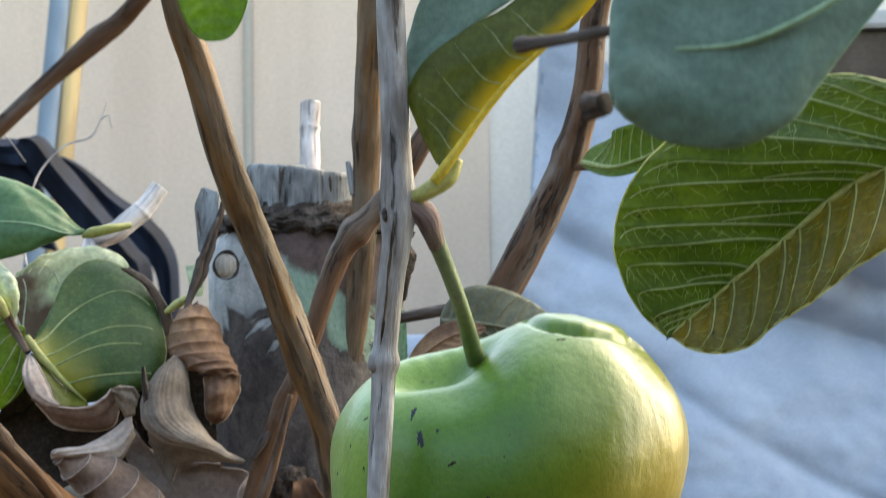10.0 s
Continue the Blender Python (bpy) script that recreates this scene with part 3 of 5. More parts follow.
bm = bmesh.new()
NX, NZ = 440, 230
rows = []
for j in range(NZ + 1):
    v = j / NZ
    row = []
    for i in range(NX + 1):
        x = -1.6 + 3.6 * i / NX
        top = sheet_top(x)
        z = min(top, EDGE_Z + 0.30 - v * (EDGE_Z + 0.285))
        row.append(bm.verts.new((x, sheet_y(x, z), z)))
    rows.append(row)
for a, b in zip(rows, rows[1:]):
    for i in range(NX):
        if max(a[i].co.z - b[i].co.z, a[i + 1].co.z - b[i + 1].co.z) > 1e-6:
            bm.faces.new((a[i], a[i + 1], b[i + 1], b[i]))
bmesh.ops.delete(bm, geom=[v for v in bm.verts if not v.link_faces], context="VERTS")
sheet = part("ground_cover_sheet", bm, M_CLOTH)
sol = sheet.modifiers.new("thickness", "SOLIDIFY")
sol.thickness = 0.003
tagged(sheet, "bluish grey woven sheet draped in loose folds over a wall", "sheet")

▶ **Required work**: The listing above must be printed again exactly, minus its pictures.

▶ **Exercise result**:
10.0 s
Continue the Blender Python (bpy) script that recreates this scene with part 3 of 5. More parts follow.
bm = bmesh.new()
NX, NZ = 440, 230
rows = []
for j in range(NZ + 1):
    v = j / NZ
    row = []
    for i in range(NX + 1):
        x = -1.6 + 3.6 * i / NX
        top = sheet_top(x)
        z = min(top, EDGE_Z + 0.30 - v * (EDGE_Z + 0.285))
        row.append(bm.verts.new((x, sheet_y(x, z), z)))
    rows.append(row)
for a, b in zip(rows, rows[1:]):
    for i in range(NX):
        if max(a[i].co.z - b[i].co.z, a[i + 1].co.z - b[i + 1].co.z) > 1e-6:
            bm.faces.new((a[i], a[i + 1], b[i + 1], b[i]))
bmesh.ops.delete(bm, geom=[v for v in bm.verts if not v.link_faces], context="VERTS")
sheet = part("ground_cover_sheet", bm, M_CLOTH)
sol = sheet.modifiers.new("thickness", "SOLIDIFY")
sol.thickness = 0.003
tagged(sheet, "bluish grey woven sheet draped in loose folds over a wall", "sheet")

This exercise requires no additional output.